Textile exports face 10% downturn | The Express Tribune

Pakistan’s textile sector is grappling with a significant blow as its exports for fiscal year 2022-23 have witnessed a downturn of almost 10%, signalling a diminishing level of trust among international buyers. The trust deficit is expected to persist throughout the ongoing fiscal year, given the nation’s precarious economic conditions. With general elections on the horizon, both local and foreign investors are adopting a cautious “wait and see” policy before reassessing their strategies for this critical sector.

Speaking to The Express Tribune, Pakistan Hosiery Manufacturers and Exporters Association, Chairman, Babar Khan explained that last year proved to be a tumultuous ride, with inflation and recession impacting economies worldwide, resulting in reduced imports of textile products. “We have lost 40% of our exports to the US this fiscal year, while Bangladesh has managed to increase its exports to the US by 20% during the same period,” he said.

Bangladesh and India, in contrast, have been pursuing aggressive measures to further boost their textile exports to the US and Europe. Additionally, they are actively promoting their products in new markets. Pakistan, on the other hand, possesses a promising $4 billion export potential for African and Central Asian countries, but inadequate infrastructure, including payment systems, banking facilities, and trade routes, hinders the realisation of this potential, lamented Khan.

FY2022-23 saw Pakistan’s textile exports experience a loss of $1.814 billion, reflecting a negative growth rate of 9.84%. According to data from the SBP, textile exports stood at $16.63 billion for FY23, down from $18.44 billion for FY22.

Disconcertingly, not a single sub-sector within textiles posted positive growth in the last fiscal year. Knitwear, bedwear, towels, and readymade garments, which typically demonstrate positive growth, were all subdued. Industry stakeholders have expressed concerns that if Pakistan fails to sustain its GSP Plus status, the situation may become even more dire.

Patron-in-Chief of the Pakistan Readymade Garments Manufacturers and Exporters Association, Ijaz Khokhar warned that “The state of textile exports might become more alarming if we lose GSP Plus status.” He cited political and economic unrest in the country over the past year and the adverse impact of import bans as contributing factors to the challenges faced by the sector. Foreign buyers are now favouring Bangladesh due to the availability of cheaper products, he said.

Furthermore, the scarcity of a crucial raw material, cotton, exacerbates the situation. Khokhar expressed regret over the lack of price stability for this vital raw material and criticised the lack of 100% implementation of textile policy. Without a policy revision and effective implementation, the sector, which earns a substantial foreign exchange for the country, suffers.

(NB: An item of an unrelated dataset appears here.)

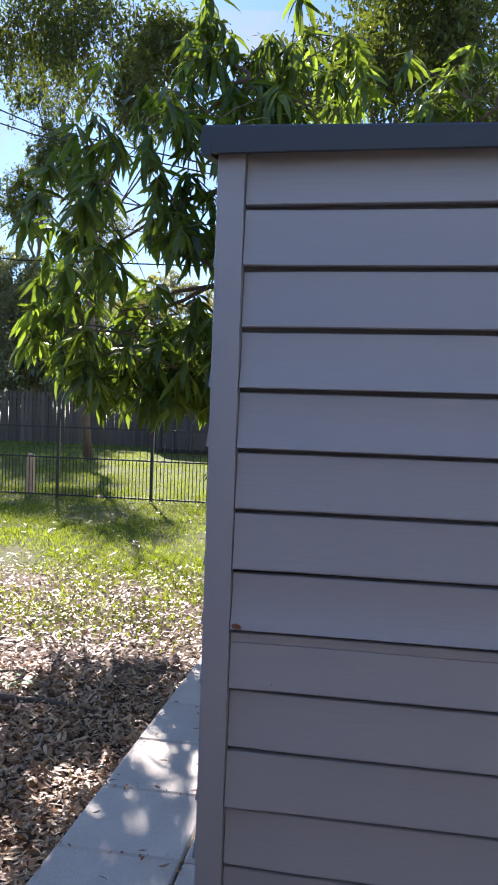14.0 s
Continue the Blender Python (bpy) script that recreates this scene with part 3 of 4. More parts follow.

Presently, all expansion projects for the textile sector remain at a standstill, resulting in a loss of market credibility that was painstakingly established over time. “We are currently losing on both ends – already established markets and the commitment to explore new markets,” Khokhar added. In contrast, neighbouring countries are actively working to explore and capitalise on new markets, while Pakistan’s relevant departments have been sluggish in this regard.

Published in The Express Tribune, July 26th, 2023.